### Source material
'''

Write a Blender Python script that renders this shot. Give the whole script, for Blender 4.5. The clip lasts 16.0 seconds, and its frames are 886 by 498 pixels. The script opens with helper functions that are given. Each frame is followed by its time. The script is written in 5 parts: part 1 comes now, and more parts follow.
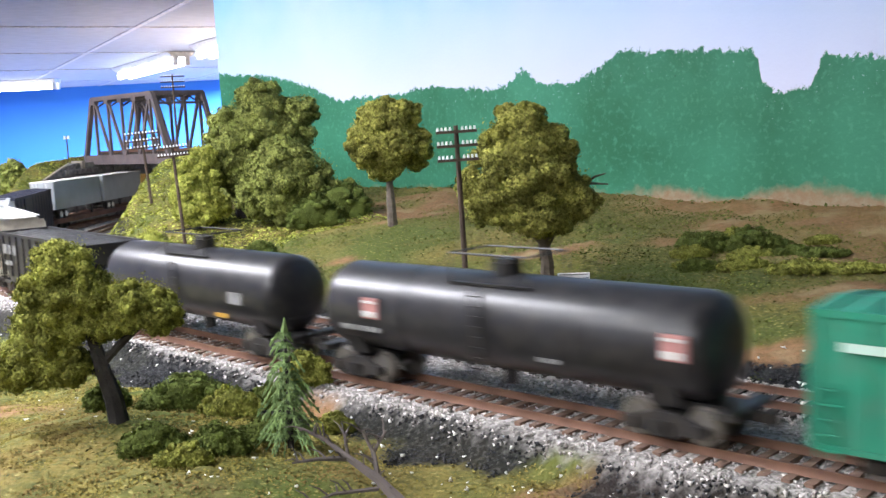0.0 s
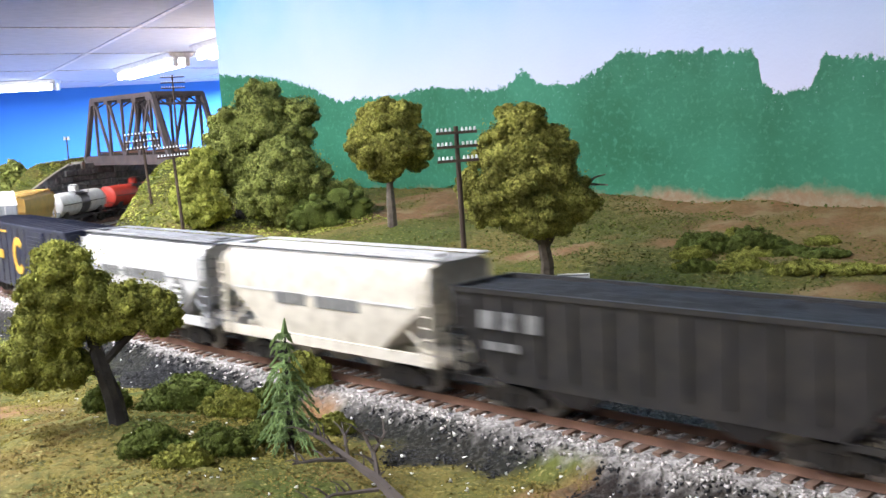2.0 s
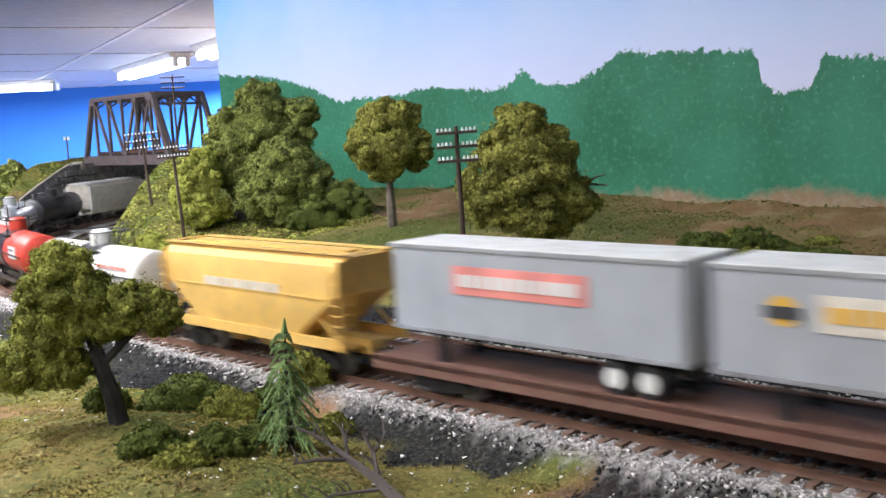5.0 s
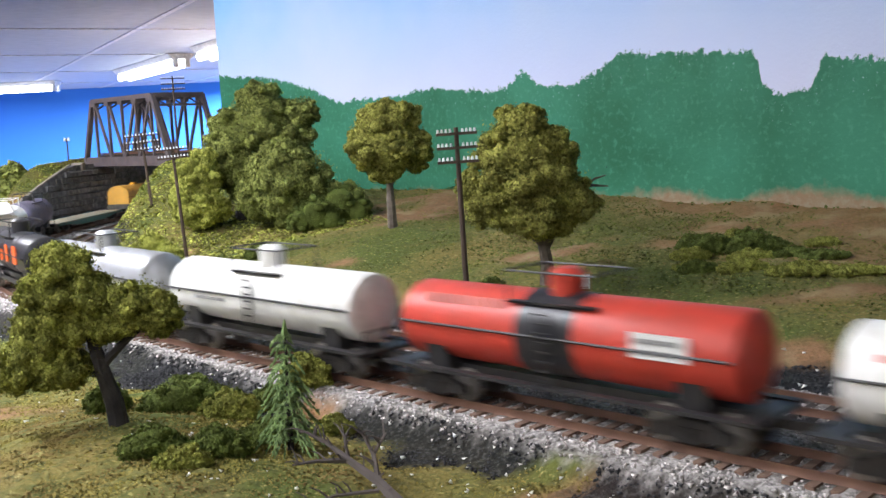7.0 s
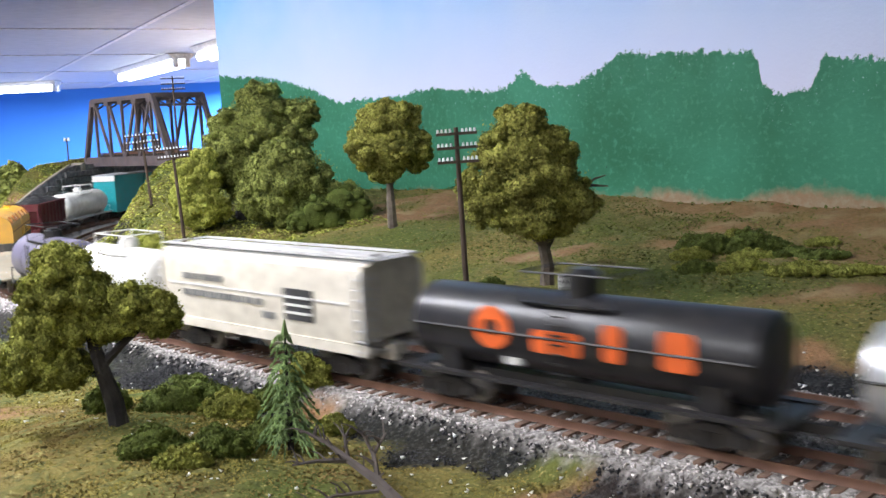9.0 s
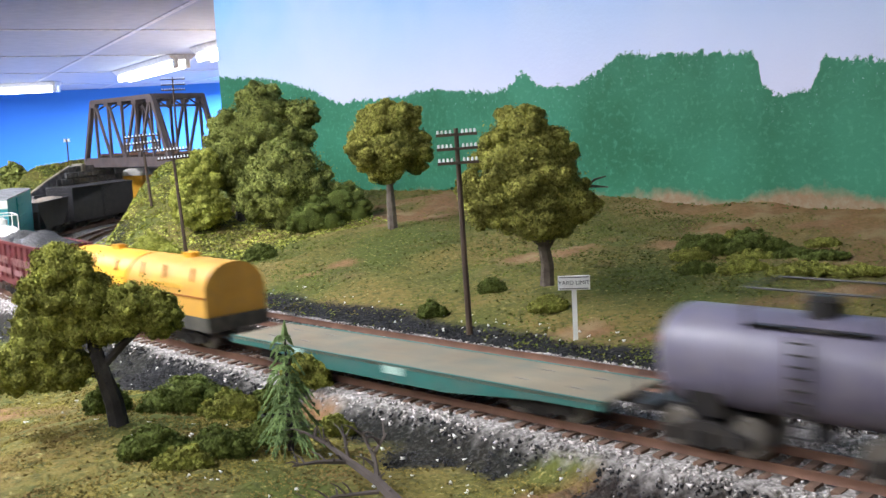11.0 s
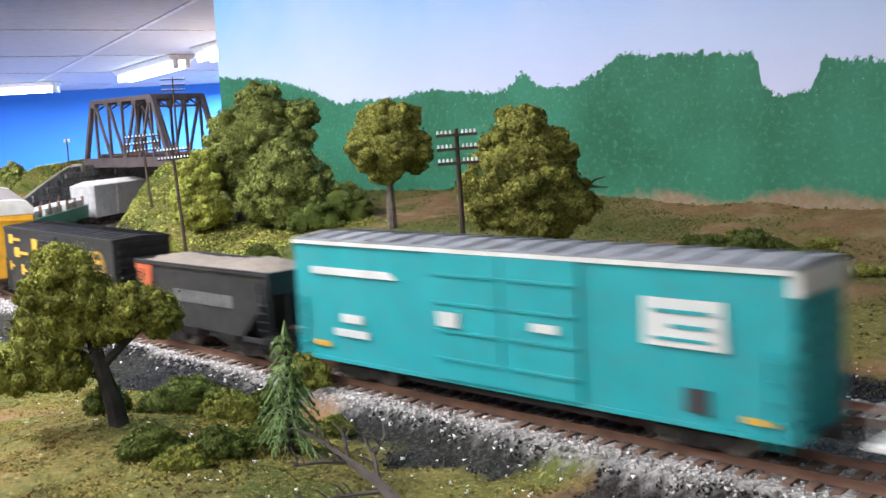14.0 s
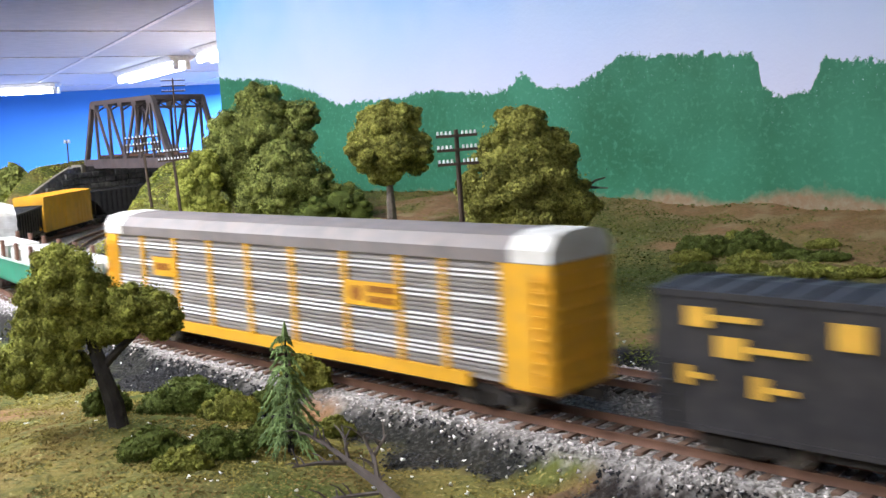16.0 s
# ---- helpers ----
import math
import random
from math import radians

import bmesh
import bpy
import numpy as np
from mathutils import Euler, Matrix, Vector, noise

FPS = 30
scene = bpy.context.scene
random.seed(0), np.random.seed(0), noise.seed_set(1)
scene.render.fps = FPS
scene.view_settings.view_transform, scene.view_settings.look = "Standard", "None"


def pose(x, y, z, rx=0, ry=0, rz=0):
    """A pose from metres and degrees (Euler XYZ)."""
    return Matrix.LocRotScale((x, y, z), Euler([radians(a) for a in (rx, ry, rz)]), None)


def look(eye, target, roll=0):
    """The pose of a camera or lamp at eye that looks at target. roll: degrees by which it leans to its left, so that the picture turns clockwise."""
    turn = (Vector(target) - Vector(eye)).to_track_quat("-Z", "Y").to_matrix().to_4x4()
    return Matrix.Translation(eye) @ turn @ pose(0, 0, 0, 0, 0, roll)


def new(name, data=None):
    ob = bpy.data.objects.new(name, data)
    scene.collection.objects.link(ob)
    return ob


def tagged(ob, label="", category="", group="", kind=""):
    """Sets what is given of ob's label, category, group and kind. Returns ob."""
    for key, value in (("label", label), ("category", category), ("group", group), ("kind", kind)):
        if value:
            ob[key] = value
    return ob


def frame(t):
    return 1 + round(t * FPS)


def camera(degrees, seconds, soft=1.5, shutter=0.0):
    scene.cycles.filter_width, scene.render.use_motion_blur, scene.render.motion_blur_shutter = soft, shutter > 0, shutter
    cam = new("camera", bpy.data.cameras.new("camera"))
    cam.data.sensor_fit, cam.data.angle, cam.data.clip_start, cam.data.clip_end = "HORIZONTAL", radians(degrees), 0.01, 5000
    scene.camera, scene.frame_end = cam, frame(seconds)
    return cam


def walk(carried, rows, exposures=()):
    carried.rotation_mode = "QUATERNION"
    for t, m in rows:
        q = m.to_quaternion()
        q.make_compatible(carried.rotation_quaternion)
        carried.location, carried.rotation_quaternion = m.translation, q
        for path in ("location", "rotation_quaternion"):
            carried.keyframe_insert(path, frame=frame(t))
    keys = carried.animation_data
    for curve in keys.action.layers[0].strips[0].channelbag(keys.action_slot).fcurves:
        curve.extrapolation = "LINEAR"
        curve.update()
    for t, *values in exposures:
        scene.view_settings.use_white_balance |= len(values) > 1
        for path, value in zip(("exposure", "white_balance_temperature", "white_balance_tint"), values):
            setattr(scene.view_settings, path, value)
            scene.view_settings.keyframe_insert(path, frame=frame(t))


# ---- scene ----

'''

### Problem to solve
In your copy, leave out the pictures and reproduce the material above exactly.

### Output for this task
Write a Blender Python script that renders this shot. Give the whole script, for Blender 4.5. The clip lasts 16.0 seconds, and its frames are 886 by 498 pixels. The script opens with helper functions that are given. Each frame is followed by its time. The script is written in 5 parts: part 1 comes now, and more parts follow.
0.0 s
2.0 s
5.0 s
7.0 s
9.0 s
11.0 s
14.0 s
16.0 s
# ---- helpers ----
import math
import random
from math import radians

import bmesh
import bpy
import numpy as np
from mathutils import Euler, Matrix, Vector, noise

FPS = 30
scene = bpy.context.scene
random.seed(0), np.random.seed(0), noise.seed_set(1)
scene.render.fps = FPS
scene.view_settings.view_transform, scene.view_settings.look = "Standard", "None"


def pose(x, y, z, rx=0, ry=0, rz=0):
    """A pose from metres and degrees (Euler XYZ)."""
    return Matrix.LocRotScale((x, y, z), Euler([radians(a) for a in (rx, ry, rz)]), None)


def look(eye, target, roll=0):
    """The pose of a camera or lamp at eye that looks at target. roll: degrees by which it leans to its left, so that the picture turns clockwise."""
    turn = (Vector(target) - Vector(eye)).to_track_quat("-Z", "Y").to_matrix().to_4x4()
    return Matrix.Translation(eye) @ turn @ pose(0, 0, 0, 0, 0, roll)


def new(name, data=None):
    ob = bpy.data.objects.new(name, data)
    scene.collection.objects.link(ob)
    return ob


def tagged(ob, label="", category="", group="", kind=""):
    """Sets what is given of ob's label, category, group and kind. Returns ob."""
    for key, value in (("label", label), ("category", category), ("group", group), ("kind", kind)):
        if value:
            ob[key] = value
    return ob


def frame(t):
    return 1 + round(t * FPS)


def camera(degrees, seconds, soft=1.5, shutter=0.0):
    scene.cycles.filter_width, scene.render.use_motion_blur, scene.render.motion_blur_shutter = soft, shutter > 0, shutter
    cam = new("camera", bpy.data.cameras.new("camera"))
    cam.data.sensor_fit, cam.data.angle, cam.data.clip_start, cam.data.clip_end = "HORIZONTAL", radians(degrees), 0.01, 5000
    scene.camera, scene.frame_end = cam, frame(seconds)
    return cam


def walk(carried, rows, exposures=()):
    carried.rotation_mode = "QUATERNION"
    for t, m in rows:
        q = m.to_quaternion()
        q.make_compatible(carried.rotation_quaternion)
        carried.location, carried.rotation_quaternion = m.translation, q
        for path in ("location", "rotation_quaternion"):
            carried.keyframe_insert(path, frame=frame(t))
    keys = carried.animation_data
    for curve in keys.action.layers[0].strips[0].channelbag(keys.action_slot).fcurves:
        curve.extrapolation = "LINEAR"
        curve.update()
    for t, *values in exposures:
        scene.view_settings.use_white_balance |= len(values) > 1
        for path, value in zip(("exposure", "white_balance_temperature", "white_balance_tint"), values):
            setattr(scene.view_settings, path, value)
            scene.view_settings.keyframe_insert(path, frame=frame(t))


# ---- scene ----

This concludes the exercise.